UK–Germany submarine patrols set from RAF Lossiemouth
“Together we’re strengthening NATO and boosting our cyber defences,” said Defence Secretary John Healey at RAF Lossiemouth, where he and Germany’s Boris Pistorius marked the first anniversary of the UK–Germany Trinity House Agreement on 23 October 2025. The pair were expected to join an operational sortie on an RAF P‑8A Poseidon, the submarine‑hunting aircraft that anchors Britain’s North Atlantic watch.
The latest move is a fifth “Lighthouse” project under the pact, linking the UK’s new Cyber and Specialist Operations Command with Germany’s Cyber and Information Domain Service through a secure cloud so data, tools and intelligence can move in real time among allies while fending off attacks. London and Berlin will also tighten protection of NATO logistics and transport networks from cyber threats.
In the coming months a German Navy P‑8A will stage through Lossiemouth for side‑by‑side operations with the RAF in the North Atlantic. Germany took delivery of its first Poseidon in early October, bringing the Marineflieger closer to routine deployments alongside UK crews based on the Moray Firth.

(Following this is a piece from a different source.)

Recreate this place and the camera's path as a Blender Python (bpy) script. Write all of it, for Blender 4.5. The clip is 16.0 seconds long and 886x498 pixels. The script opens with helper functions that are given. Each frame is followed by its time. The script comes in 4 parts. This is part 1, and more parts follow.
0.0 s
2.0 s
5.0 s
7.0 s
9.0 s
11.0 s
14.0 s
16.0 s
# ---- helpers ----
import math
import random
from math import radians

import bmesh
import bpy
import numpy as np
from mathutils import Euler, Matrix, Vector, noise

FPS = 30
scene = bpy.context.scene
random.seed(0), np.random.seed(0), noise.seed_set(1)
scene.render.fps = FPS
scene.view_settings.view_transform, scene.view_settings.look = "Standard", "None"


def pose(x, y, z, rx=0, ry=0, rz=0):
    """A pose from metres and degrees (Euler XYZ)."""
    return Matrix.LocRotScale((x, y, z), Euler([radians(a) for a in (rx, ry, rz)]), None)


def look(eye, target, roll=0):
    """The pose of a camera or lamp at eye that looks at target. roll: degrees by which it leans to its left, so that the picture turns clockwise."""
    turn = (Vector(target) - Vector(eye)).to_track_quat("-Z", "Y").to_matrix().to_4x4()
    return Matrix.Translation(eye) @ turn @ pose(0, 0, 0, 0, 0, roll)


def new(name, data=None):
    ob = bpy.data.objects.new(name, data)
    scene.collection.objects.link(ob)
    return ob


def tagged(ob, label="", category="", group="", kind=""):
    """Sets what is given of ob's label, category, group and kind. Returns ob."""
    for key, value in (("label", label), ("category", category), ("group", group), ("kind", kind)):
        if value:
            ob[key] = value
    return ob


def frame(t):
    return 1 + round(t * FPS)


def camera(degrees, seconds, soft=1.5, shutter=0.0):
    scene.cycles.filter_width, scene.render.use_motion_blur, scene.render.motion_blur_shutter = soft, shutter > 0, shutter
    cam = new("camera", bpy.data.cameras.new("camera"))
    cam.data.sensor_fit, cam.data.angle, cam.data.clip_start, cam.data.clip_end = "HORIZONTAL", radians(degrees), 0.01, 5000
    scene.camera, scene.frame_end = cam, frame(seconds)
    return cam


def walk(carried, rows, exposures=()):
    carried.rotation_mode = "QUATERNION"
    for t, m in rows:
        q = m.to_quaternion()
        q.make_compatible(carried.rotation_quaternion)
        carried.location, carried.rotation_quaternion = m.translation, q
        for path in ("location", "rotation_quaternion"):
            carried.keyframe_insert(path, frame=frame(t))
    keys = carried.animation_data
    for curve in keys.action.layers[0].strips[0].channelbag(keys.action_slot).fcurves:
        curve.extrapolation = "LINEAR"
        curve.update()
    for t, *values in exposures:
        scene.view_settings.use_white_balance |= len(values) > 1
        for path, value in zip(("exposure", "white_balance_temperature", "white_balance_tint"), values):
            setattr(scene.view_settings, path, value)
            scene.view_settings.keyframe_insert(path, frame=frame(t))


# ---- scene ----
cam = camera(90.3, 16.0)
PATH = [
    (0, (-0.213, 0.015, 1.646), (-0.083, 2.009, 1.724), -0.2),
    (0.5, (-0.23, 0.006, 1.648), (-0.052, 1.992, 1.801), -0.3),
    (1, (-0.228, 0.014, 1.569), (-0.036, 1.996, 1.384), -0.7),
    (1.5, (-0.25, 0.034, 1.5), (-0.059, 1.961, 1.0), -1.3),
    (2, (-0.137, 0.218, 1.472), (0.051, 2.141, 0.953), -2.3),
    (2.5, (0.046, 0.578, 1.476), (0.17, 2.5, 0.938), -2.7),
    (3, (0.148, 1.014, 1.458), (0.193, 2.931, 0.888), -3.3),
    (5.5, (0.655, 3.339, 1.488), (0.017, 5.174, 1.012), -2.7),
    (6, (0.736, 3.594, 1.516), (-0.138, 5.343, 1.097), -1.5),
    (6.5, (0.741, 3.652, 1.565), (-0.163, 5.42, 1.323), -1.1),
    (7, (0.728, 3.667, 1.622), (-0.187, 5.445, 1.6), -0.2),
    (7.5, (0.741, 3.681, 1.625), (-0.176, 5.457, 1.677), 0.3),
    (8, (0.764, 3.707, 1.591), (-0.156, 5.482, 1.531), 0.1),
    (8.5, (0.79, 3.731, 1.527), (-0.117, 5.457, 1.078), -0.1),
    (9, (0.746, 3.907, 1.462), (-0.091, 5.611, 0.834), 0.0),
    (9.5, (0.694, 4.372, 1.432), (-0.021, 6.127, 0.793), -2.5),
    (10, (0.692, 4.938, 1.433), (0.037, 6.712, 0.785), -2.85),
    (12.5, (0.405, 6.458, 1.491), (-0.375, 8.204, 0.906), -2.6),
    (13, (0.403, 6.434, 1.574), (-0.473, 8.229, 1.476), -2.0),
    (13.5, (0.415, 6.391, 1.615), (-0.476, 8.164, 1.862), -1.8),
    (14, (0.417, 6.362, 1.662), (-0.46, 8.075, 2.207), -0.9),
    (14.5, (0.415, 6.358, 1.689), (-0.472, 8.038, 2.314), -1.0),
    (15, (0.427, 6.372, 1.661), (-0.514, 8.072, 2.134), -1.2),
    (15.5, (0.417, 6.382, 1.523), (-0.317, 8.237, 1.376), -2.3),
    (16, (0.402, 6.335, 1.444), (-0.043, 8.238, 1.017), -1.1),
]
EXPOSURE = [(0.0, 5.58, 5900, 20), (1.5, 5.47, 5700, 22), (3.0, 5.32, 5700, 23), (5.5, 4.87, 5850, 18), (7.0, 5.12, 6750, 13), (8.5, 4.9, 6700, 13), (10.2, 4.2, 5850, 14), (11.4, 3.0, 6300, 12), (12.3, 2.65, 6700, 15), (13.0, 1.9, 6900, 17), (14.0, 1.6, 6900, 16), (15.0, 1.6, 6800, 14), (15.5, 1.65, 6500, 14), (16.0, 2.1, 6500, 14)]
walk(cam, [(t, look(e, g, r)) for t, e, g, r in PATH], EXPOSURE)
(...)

What happens in Lossiemouth lands on factory floors across Britain. Since the agreement was signed in October 2024, German firms have pledged £800 million for UK defence over the next decade, with 600 skilled jobs spread across Telford, Swindon, Plymouth and London.

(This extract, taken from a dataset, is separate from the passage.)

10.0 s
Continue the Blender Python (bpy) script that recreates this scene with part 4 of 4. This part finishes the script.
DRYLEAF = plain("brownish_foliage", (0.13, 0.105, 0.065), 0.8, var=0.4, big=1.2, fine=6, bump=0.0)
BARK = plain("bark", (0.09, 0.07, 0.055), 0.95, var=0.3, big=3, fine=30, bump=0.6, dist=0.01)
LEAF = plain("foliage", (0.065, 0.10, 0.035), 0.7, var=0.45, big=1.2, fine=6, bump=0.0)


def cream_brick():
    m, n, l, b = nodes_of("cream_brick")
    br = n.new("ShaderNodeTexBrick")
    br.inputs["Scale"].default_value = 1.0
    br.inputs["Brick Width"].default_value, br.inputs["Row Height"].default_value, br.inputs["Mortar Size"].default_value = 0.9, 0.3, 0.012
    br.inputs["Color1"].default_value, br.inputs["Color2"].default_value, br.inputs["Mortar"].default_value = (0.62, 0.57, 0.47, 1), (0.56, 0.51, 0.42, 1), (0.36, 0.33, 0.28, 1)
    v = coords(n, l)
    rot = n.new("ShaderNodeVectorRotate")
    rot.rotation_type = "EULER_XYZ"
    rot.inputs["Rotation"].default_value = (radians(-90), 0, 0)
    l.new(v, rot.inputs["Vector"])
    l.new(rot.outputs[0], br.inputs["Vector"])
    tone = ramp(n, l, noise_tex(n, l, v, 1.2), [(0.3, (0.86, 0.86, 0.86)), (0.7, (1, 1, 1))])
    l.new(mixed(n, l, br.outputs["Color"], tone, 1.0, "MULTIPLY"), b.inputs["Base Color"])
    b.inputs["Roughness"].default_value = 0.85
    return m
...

Rheinmetall’s new plant in Telford will restart UK gun‑barrel production for the first time in a decade. The company expects more than 400 jobs directly and via the supply chain, with steel from Sheffield Forgemasters feeding the line.
For South Yorkshire, the supply chain is already lining up. “I am delighted to confirm that Sheffield Forgemasters is working to reinstate gun barrels manufacture…,” chief executive Gary Nutter said when the pact was signed last year - a statement that now looks prescient as the Telford facility moves ahead.
Further south, Helsing will open a Resilience Factory in Plymouth to build SG‑1 autonomous underwater gliders - part of a £350 million UK investment flagged this summer and tied to the Plymouth & South Devon Freeport. The company has since moved to acquire Australia’s Blue Ocean to speed up subsea production.
Two more German announcements round out the picture: ARX Robotics plans £45 million and 90 high‑skilled jobs for uncrewed systems, while Stark will open its first site outside Germany in Wiltshire, creating about 100 jobs to build drones.
On the kit list, London and Berlin intend to buy Sting Ray lightweight torpedoes together, and officials say work is rapidly progressing on a Deep Precision Strike weapon with a range beyond 2,000 kilometres, alongside fresh agreements on bridge‑building equipment for land forces.
For readers in the North, the message is straightforward: patrols from the Moray Firth and new cyber links are only half the story - steel poured in Sheffield and components machined across Northern and Midlands workshops will decide whether this partnership turns into steady work, apprenticeships and export orders over the next decade.